**WHAT YOU NEED TO DO**: Leave out the pictures; transcribe all else exactly.

☆ ☆ ☆

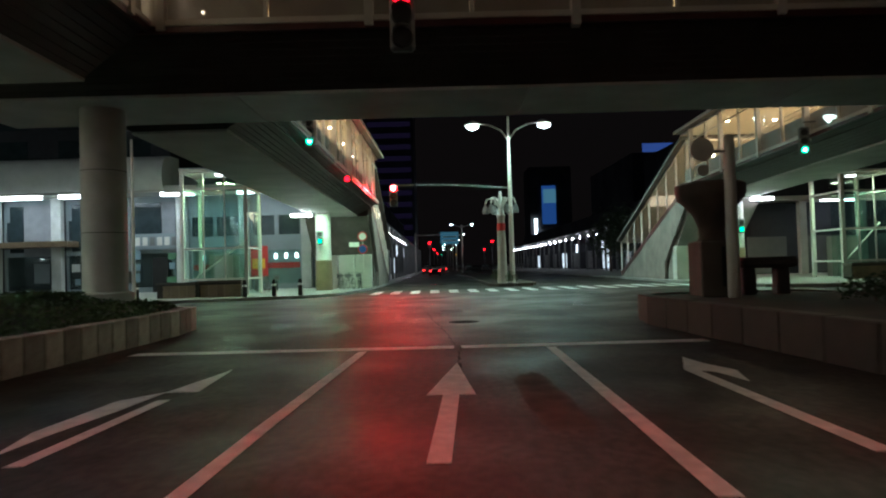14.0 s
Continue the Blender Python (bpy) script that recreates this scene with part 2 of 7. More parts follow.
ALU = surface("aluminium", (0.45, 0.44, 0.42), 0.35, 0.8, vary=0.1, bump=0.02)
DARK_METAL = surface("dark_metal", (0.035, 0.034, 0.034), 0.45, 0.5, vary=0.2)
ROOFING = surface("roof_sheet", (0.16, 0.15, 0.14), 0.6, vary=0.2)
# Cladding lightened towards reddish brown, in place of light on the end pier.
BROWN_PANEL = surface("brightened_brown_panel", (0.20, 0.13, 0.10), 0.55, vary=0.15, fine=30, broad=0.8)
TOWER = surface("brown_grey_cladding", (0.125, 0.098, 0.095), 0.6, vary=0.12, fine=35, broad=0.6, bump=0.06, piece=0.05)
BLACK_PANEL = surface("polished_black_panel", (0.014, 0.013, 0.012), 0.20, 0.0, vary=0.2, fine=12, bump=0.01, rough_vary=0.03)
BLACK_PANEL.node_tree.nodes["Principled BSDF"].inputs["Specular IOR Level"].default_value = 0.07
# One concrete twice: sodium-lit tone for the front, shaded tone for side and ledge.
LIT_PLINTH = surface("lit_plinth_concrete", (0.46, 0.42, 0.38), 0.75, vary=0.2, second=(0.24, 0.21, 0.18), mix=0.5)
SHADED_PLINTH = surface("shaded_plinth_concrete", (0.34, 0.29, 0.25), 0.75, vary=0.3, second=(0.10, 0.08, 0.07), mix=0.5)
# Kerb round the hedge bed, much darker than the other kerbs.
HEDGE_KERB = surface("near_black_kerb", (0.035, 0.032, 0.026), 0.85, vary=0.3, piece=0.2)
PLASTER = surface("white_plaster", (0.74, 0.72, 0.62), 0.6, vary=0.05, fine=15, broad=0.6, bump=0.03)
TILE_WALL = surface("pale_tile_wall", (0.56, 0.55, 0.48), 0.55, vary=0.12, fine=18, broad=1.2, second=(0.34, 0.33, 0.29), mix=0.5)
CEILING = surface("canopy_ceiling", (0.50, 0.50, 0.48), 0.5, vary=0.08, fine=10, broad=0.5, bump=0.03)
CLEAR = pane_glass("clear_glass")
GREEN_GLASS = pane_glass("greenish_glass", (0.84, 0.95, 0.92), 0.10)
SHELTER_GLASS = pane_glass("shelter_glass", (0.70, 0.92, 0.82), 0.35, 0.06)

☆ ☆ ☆

**WORKED ANSWER**:
14.0 s
Continue the Blender Python (bpy) script that recreates this scene with part 2 of 7. More parts follow.
ALU = surface("aluminium", (0.45, 0.44, 0.42), 0.35, 0.8, vary=0.1, bump=0.02)
DARK_METAL = surface("dark_metal", (0.035, 0.034, 0.034), 0.45, 0.5, vary=0.2)
ROOFING = surface("roof_sheet", (0.16, 0.15, 0.14), 0.6, vary=0.2)
# Cladding lightened towards reddish brown, in place of light on the end pier.
BROWN_PANEL = surface("brightened_brown_panel", (0.20, 0.13, 0.10), 0.55, vary=0.15, fine=30, broad=0.8)
TOWER = surface("brown_grey_cladding", (0.125, 0.098, 0.095), 0.6, vary=0.12, fine=35, broad=0.6, bump=0.06, piece=0.05)
BLACK_PANEL = surface("polished_black_panel", (0.014, 0.013, 0.012), 0.20, 0.0, vary=0.2, fine=12, bump=0.01, rough_vary=0.03)
BLACK_PANEL.node_tree.nodes["Principled BSDF"].inputs["Specular IOR Level"].default_value = 0.07
# One concrete twice: sodium-lit tone for the front, shaded tone for side and ledge.
LIT_PLINTH = surface("lit_plinth_concrete", (0.46, 0.42, 0.38), 0.75, vary=0.2, second=(0.24, 0.21, 0.18), mix=0.5)
SHADED_PLINTH = surface("shaded_plinth_concrete", (0.34, 0.29, 0.25), 0.75, vary=0.3, second=(0.10, 0.08, 0.07), mix=0.5)
# Kerb round the hedge bed, much darker than the other kerbs.
HEDGE_KERB = surface("near_black_kerb", (0.035, 0.032, 0.026), 0.85, vary=0.3, piece=0.2)
PLASTER = surface("white_plaster", (0.74, 0.72, 0.62), 0.6, vary=0.05, fine=15, broad=0.6, bump=0.03)
TILE_WALL = surface("pale_tile_wall", (0.56, 0.55, 0.48), 0.55, vary=0.12, fine=18, broad=1.2, second=(0.34, 0.33, 0.29), mix=0.5)
CEILING = surface("canopy_ceiling", (0.50, 0.50, 0.48), 0.5, vary=0.08, fine=10, broad=0.5, bump=0.03)
CLEAR = pane_glass("clear_glass")
GREEN_GLASS = pane_glass("greenish_glass", (0.84, 0.95, 0.92), 0.10)
SHELTER_GLASS = pane_glass("shelter_glass", (0.70, 0.92, 0.82), 0.35, 0.06)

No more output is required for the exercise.